Sunday, August 15, 2010

We are playing Fidel Castro's game

Posted on Saturday, 08.14.10
THE OPPENHEIMER REPORT
We are playing Fidel Castro's game
BY ANDRES OPPENHEIMER
aoppenheimer@MiamiHerald.com

Here's the question being asked by almost anybody who is following the
latest news from Cuba -- what on earth is Fidel Castro up to?

Since he made his first public appearance in four years last month,
Cuba's officially retired dictator -- who turned 84 Friday -- hasn't
stopped showing up in public, and grabbing the headlines.

Proclaiming himself ``totally'' recovered from the intestinal ailment
that forced him to turn over the presidency to his brother Gen. Raúl
Castro in 2006, Fidel Castro has made more than a dozen public
appearances since he was photographed visiting the National Center of
Scientific Investigations on July 7.

WHAT'S GOING ON?

Is he trying to undermine his brother Raúl, or is he trying to help him?
There are at least five major theories about what's motivating Fidel's
sudden return to the limelight:

• Theory No. 1: He is stepping back to send a strong message to Cubans,
including his Raúl, not to deviate from hard-line Communism, at a time
when Cuba's economic woes are driving many on the island to think about
market-oriented economic reforms.

``Castro is trying to reassert two of the main pillars of the Cuban
revolution: anti-Americanism and internationalism,'' writes Jaime
Suchlicki, head of the University of Miami's Institute for Cuban and
Cuban-American Studies, in a report entitled, ``What is Fidel Castro up
to?''

• Theory No. 2: Fidel is trying to support Raúl, and to send a strong
message to the hard-line wing of Cuba's Communist Party that he stands
by his brother's limited economic reforms.
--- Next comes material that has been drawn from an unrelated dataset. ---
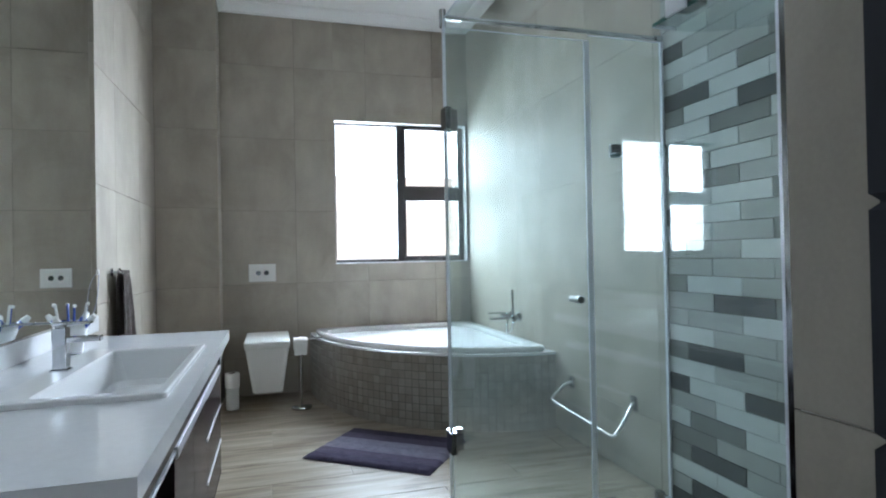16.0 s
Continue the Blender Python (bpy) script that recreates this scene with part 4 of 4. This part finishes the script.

``By becoming very visible, Fidel Castro may be telling the Communist
Party's orthodox wing: `Look, I'm lucid, I'm in charge, I know what's
going on in the world, I support Raúl, and I don't want anybody to do
anything against him,'' Cuban dissident Guillermo Fariñas, who is
recovering at home after a 135-day hunger strike, told me in a telephone
interview from Santa Clara, Cuba.

• Theory No. 3: Castro is trying to grab international headlines to
eclipse the news about the death of Cuban political prisoner Orlando
Zapata Tamayo earlier this year, and that the dissidents' protests that
followed. Until his reappearance, the international news on Cuba was
focused on Zapata Tamayo's death and the dissident movement. Today, it's
focused on Fidel Castro.

• Theory No. 4: Castro is trying to grab headlines to divert world
attention from Cuba's recent agreement with the Roman Catholic Church to
free 52 political prisoners, and the subsequent release -- rather,
forced deportation -- of 21 of them.

In addition to undermining the dissidents' recent propaganda victories,
Castro may be trying to keep Cubans on the island from thinking that the
prisoners' release was a sign of weakness by the government. That, in
the mind of the Castro brothers, would entice peaceful oppositionists to
step up their anti-government marches.

``As a good politician that he is, he wants to make sure than when
people abroad talk about Cuba, they talk about him, and not about the
political prisoners,'' Fariñas told me.

PLAIN OLD EGO

• Theory No. 5: It's an ego thing. Castro -- the utmost
narcissist-Leninist -- could not stand the role of invisible foreign
affairs editorialist to which he has been confined for the past four
years. Now that he feels that his health has improved, he can't help but
to return to center stage.

My opinion: There may be some truth in all five theories, but I think
the answer to Castro's reappearance lies mostly in a combination of the
latter three.

It's no coincidence that Castro's first public showing at the National
Center for Scientific Investigations took place July 7, the same day
that Cuba's Church announced that the regime had agreed to free 52
political prisoners. And it's no coincidence that Castro's first
extended appearance on Cuban television took place on July 12, only
hours before the first group of political prisoners arrived in Spain and
started telling the world about the horrors of Cuban prisons.

Castro is trying to get the media to focus on him, rather than on what
his victims are saying about his hereditary military dictatorship. And
we are all falling into his trap by focusing our eyes on him.